Apple's Lower-Cost iPhone As a 'Mid-End' Device
AllThingsD shares details on a new report from J.P. Morgan analysts Gokul Hariharan and Mark Moskowitz, who unsurprisingly argue that Apple's rumored lower-cost iPhone will still be a "mid-end" device rather than competing against the true low end of the smartphone market. The analysts point to Apple's previous introductions of the iPod nano and iPad mini as cheaper versions of their parent products that were still significantly more expensive than low-end competitors due to Apple's refusal to sacrifice quality for the sake of price.
Echoing some previous rumors, Hariharan and Moskowitz suggest that Apple's lower-cost iPhone is likely to cost $350-$400 without subsidies, significantly cheaper than the iPhone 5 that starts at $650. The analysts point out that such a device would come in at a relatively sparsely-populated midrange of a pyramid that sees strong unit sales at the top and bottom but weakness in the middle.

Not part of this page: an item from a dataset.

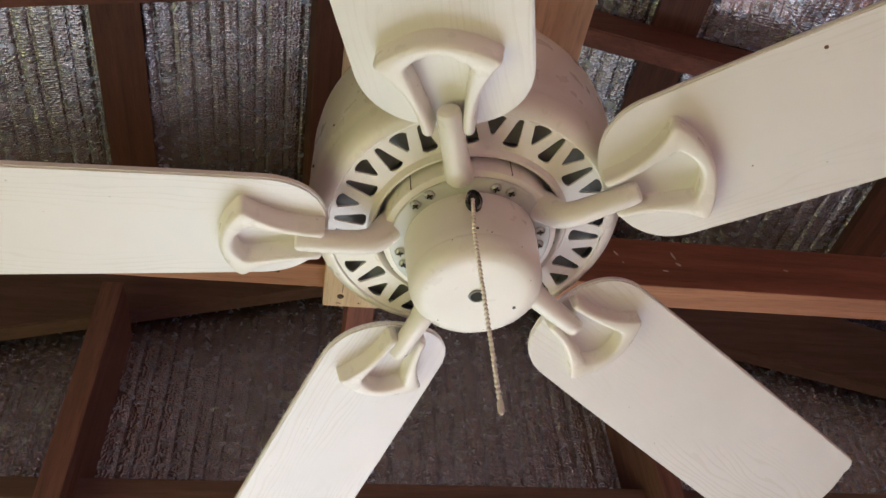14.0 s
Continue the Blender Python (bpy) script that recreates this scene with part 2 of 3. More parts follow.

Currently Samsung dominates this segment ($200-500 price range) with 35+ percent market share. [...] We believe Apple could take 20-25 percent of this market in the next 12 months (from almost no market share currently), if it prices a lower-priced product at $350-400 levels.

On a separate note, Digitimes is reporting today that Apple's lower-cost iPhone will be specifically targeted at emerging markets and will initially launch in limited volumes in order to test interest in the device. The report claims that Apple is expected to deliver only 2.5-3 million units during the device's first quarter of availability.
While Apple almost certainly has interest in bringing such a device to emerging markets, it seems more likely that Apple will offer the device on a broader basis in order to appeal to consumers in the numerous markets where subsidies are not common. Even the United States is seeing pushback against subsidies to some degree, with prepaid carriers gaining customers while also beginning to offer the iPhone, and even major carriers like T-Mobile shifting their strategies to end packaged subsidies and instead break out phone costs on separate payment plans.